- [WHAT YOU ARE ASKED TO DO] Only the lines from the line with "q.make_compatible(carried.rotation_quaternion)" through the line with "scene.view_settings.keyframe_insert(path, frame=frame(t))" should be copied, exactly as they appear, with both ends kept.

^^^^

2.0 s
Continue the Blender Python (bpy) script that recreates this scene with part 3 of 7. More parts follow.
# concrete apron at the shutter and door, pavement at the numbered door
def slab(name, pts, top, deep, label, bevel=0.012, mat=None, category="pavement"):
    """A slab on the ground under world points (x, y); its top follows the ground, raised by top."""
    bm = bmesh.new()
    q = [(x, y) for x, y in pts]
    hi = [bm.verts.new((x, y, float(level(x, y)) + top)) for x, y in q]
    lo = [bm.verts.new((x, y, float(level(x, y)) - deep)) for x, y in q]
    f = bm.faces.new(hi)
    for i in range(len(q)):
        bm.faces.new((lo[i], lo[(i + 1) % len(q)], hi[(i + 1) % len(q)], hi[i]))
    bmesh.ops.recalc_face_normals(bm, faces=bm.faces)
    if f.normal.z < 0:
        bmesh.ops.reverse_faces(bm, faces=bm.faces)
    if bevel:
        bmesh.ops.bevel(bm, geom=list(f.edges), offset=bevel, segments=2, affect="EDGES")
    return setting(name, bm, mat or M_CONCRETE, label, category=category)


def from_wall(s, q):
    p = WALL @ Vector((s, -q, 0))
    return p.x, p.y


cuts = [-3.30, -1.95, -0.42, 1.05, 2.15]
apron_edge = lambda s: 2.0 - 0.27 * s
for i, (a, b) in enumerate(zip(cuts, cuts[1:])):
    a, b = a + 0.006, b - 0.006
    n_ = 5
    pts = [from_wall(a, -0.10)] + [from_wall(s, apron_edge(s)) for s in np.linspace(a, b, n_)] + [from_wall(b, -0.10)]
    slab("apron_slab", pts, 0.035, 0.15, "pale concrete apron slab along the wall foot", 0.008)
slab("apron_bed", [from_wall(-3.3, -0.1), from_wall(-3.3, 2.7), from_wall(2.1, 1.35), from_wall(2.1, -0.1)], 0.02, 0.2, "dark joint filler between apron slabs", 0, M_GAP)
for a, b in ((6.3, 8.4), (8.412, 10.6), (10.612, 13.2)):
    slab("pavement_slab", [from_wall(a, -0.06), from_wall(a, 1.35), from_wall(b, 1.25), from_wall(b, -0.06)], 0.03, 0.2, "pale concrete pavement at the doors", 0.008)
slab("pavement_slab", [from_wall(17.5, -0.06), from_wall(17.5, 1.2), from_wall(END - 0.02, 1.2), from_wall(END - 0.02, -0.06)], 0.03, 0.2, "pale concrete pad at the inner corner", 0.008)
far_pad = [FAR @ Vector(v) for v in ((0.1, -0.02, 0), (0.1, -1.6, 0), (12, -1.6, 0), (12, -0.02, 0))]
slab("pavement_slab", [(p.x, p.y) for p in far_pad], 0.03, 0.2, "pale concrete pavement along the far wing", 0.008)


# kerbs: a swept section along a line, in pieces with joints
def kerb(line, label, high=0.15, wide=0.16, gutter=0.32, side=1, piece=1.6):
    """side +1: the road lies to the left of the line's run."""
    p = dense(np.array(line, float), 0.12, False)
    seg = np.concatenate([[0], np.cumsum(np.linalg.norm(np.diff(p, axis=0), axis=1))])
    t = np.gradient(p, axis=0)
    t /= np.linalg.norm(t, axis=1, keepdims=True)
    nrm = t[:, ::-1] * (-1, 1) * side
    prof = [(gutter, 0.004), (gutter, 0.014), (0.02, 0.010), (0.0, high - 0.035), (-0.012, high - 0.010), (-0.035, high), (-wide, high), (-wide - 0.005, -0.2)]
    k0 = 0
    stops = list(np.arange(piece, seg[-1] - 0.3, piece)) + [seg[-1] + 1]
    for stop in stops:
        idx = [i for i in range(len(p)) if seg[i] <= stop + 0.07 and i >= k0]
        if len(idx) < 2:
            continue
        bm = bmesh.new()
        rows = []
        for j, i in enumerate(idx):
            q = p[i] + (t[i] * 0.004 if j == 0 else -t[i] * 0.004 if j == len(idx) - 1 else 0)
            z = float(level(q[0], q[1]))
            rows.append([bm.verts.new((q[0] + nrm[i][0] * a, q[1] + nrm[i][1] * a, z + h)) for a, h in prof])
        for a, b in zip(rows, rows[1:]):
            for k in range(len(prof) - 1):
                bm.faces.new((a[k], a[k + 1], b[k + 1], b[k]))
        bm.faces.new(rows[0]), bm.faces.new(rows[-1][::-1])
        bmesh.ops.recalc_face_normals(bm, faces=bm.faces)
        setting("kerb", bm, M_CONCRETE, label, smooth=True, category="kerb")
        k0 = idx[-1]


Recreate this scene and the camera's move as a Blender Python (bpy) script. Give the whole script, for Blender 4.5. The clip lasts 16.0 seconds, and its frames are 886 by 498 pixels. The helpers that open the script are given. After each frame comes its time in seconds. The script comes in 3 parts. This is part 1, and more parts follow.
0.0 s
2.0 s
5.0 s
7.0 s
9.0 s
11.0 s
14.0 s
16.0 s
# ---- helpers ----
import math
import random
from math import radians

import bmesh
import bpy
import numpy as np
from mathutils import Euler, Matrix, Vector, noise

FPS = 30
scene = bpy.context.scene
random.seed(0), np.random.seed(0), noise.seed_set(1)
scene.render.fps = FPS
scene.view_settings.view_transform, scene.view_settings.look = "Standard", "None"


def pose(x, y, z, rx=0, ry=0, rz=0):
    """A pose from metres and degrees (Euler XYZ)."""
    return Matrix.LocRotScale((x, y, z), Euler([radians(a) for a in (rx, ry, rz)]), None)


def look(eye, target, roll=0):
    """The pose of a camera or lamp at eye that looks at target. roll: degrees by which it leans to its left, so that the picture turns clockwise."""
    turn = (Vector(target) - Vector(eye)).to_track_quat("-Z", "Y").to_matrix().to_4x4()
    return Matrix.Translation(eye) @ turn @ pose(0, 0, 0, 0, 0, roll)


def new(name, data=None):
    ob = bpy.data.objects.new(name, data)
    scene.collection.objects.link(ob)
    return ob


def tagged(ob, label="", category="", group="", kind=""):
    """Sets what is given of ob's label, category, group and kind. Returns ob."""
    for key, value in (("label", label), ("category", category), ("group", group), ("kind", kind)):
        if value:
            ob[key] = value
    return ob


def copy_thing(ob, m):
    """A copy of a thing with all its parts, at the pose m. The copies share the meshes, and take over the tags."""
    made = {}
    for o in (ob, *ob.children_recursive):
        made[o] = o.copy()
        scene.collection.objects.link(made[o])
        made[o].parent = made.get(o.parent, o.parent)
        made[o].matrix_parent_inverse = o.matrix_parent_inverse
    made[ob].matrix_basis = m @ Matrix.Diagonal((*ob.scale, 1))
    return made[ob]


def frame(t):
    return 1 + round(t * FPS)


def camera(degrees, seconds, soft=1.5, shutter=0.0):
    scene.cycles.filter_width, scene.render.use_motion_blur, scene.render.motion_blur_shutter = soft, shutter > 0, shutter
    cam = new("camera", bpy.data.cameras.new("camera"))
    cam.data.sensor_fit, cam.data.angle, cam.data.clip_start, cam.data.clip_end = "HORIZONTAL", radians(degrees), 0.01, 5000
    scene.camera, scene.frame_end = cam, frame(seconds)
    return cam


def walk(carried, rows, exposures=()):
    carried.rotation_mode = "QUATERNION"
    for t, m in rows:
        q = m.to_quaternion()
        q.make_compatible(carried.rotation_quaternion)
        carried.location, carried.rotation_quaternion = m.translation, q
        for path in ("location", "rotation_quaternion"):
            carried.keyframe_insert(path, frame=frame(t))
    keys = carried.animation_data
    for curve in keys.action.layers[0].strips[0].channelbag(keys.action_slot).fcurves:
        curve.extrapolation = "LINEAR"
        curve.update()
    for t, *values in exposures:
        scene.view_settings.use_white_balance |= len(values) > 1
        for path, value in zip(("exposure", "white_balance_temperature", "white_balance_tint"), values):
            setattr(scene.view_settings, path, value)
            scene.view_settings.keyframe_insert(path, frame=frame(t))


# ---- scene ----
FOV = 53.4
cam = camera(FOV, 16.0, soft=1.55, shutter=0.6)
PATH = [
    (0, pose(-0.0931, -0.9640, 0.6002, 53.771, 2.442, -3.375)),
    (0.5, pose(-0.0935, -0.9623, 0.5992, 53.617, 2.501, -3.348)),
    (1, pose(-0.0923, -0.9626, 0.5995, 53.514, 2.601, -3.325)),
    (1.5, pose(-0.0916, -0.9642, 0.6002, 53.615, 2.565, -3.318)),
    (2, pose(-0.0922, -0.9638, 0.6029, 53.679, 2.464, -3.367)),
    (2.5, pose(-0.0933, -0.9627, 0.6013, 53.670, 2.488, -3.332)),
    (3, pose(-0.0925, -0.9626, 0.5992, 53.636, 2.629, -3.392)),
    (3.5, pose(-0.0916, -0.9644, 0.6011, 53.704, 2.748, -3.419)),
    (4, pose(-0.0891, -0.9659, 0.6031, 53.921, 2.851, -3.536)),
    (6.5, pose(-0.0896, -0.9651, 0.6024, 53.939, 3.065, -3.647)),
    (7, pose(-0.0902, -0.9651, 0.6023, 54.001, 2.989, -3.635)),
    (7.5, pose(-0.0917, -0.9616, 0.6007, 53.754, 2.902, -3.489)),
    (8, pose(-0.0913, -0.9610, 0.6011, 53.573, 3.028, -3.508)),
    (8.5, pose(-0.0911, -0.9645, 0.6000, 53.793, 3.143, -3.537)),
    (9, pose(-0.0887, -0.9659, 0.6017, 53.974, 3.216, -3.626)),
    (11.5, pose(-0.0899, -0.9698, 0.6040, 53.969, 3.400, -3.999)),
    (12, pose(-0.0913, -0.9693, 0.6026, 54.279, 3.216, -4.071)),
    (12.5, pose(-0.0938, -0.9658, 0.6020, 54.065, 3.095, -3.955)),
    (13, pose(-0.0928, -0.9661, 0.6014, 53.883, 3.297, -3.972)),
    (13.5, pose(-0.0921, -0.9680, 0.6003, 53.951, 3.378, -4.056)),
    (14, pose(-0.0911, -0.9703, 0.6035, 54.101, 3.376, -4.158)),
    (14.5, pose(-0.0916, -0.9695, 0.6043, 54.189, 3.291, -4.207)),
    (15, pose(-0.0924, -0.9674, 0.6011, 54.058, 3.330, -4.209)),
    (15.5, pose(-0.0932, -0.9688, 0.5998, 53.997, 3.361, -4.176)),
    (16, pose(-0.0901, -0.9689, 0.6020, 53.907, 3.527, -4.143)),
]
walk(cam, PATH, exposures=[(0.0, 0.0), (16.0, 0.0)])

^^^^

- [TASK ANSWER]
        q.make_compatible(carried.rotation_quaternion)
        carried.location, carried.rotation_quaternion = m.translation, q
        for path in ("location", "rotation_quaternion"):
            carried.keyframe_insert(path, frame=frame(t))
    keys = carried.animation_data
    for curve in keys.action.layers[0].strips[0].channelbag(keys.action_slot).fcurves:
        curve.extrapolation = "LINEAR"
        curve.update()
    for t, *values in exposures:
        scene.view_settings.use_white_balance |= len(values) > 1
        for path, value in zip(("exposure", "white_balance_temperature", "white_balance_tint"), values):
            setattr(scene.view_settings, path, value)
            scene.view_settings.keyframe_insert(path, frame=frame(t))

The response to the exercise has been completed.